Large models: why scale matters, and what it changes

Large deep learning models, especially Transformer-based systems, have shown that performance often improves smoothly with scale. More parameters and more data can yield better generalization, provided optimization is stable and regularization is appropriate.

Scaling changes practical considerations:

  • Training becomes an engineering problem: distributed training, memory management, and efficient data pipelines matter.
  • Small implementation details can dominate outcomes: learning rate schedules, initialization, and normalization choices have outsized impact.
  • Evaluation must broaden: beyond accuracy, teams track bias, robustness, and behavior under distribution shift.

Large models are not automatically better for every task. When data is scarce, domain constraints are tight, or latency is critical, smaller architectures or hybrids can be more appropriate.

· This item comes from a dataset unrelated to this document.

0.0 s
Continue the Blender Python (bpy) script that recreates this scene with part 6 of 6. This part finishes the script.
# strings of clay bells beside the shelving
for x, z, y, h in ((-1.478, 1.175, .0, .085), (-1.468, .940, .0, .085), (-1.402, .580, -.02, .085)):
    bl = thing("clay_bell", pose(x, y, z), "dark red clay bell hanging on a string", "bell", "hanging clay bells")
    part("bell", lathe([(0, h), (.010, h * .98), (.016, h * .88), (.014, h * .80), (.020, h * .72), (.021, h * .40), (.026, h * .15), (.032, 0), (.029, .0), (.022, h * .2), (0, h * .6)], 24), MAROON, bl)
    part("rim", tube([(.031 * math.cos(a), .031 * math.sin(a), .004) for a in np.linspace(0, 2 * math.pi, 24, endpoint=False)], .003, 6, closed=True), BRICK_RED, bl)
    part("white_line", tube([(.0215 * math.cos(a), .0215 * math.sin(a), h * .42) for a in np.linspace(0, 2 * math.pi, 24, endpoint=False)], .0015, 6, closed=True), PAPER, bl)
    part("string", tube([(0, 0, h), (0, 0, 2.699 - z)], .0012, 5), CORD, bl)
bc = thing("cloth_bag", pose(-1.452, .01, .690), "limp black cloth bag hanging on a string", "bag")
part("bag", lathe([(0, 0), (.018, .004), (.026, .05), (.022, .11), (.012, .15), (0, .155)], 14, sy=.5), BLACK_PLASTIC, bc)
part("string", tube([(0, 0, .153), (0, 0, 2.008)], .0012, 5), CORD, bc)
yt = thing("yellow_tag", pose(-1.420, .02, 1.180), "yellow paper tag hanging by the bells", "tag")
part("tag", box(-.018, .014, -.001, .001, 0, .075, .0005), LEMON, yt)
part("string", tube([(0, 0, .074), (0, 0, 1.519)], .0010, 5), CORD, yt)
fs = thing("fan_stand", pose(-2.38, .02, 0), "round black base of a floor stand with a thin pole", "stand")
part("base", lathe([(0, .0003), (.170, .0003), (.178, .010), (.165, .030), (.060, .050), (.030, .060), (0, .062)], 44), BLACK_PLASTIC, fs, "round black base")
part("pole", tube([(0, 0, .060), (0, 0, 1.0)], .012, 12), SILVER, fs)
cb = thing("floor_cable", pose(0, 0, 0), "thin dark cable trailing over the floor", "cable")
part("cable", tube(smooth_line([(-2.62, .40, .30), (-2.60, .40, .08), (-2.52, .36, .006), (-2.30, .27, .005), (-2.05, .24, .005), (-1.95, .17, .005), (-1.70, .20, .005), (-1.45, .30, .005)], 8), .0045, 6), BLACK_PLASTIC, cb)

Choosing the right architecture in practice

A useful rule of thumb is to match architectural bias to data structure:

  • Images and spatial signals: CNNs remain strong and efficient; attention can complement them when global context is important.
  • Sequential data with moderate lengths: RNNs and gated variants can be competitive, especially in streaming scenarios.
  • Long-range dependencies and large-scale language tasks: Transformers are typically the first choice due to attention and parallelism.

In real systems, the “best” model is the one that meets constraints: accuracy, compute budget, latency, interpretability requirements, and the ability to maintain performance as data changes.

Conclusion

Modern deep learning rests on a set of interconnected advances: architectures that encode useful structure (CNNs, RNNs, Transformers), attention mechanisms that model global relationships, optimization techniques that make training stable at scale, and regularization strategies that preserve generalization. Understanding how these pieces interact is what separates a model that trains from a model that works reliably in production.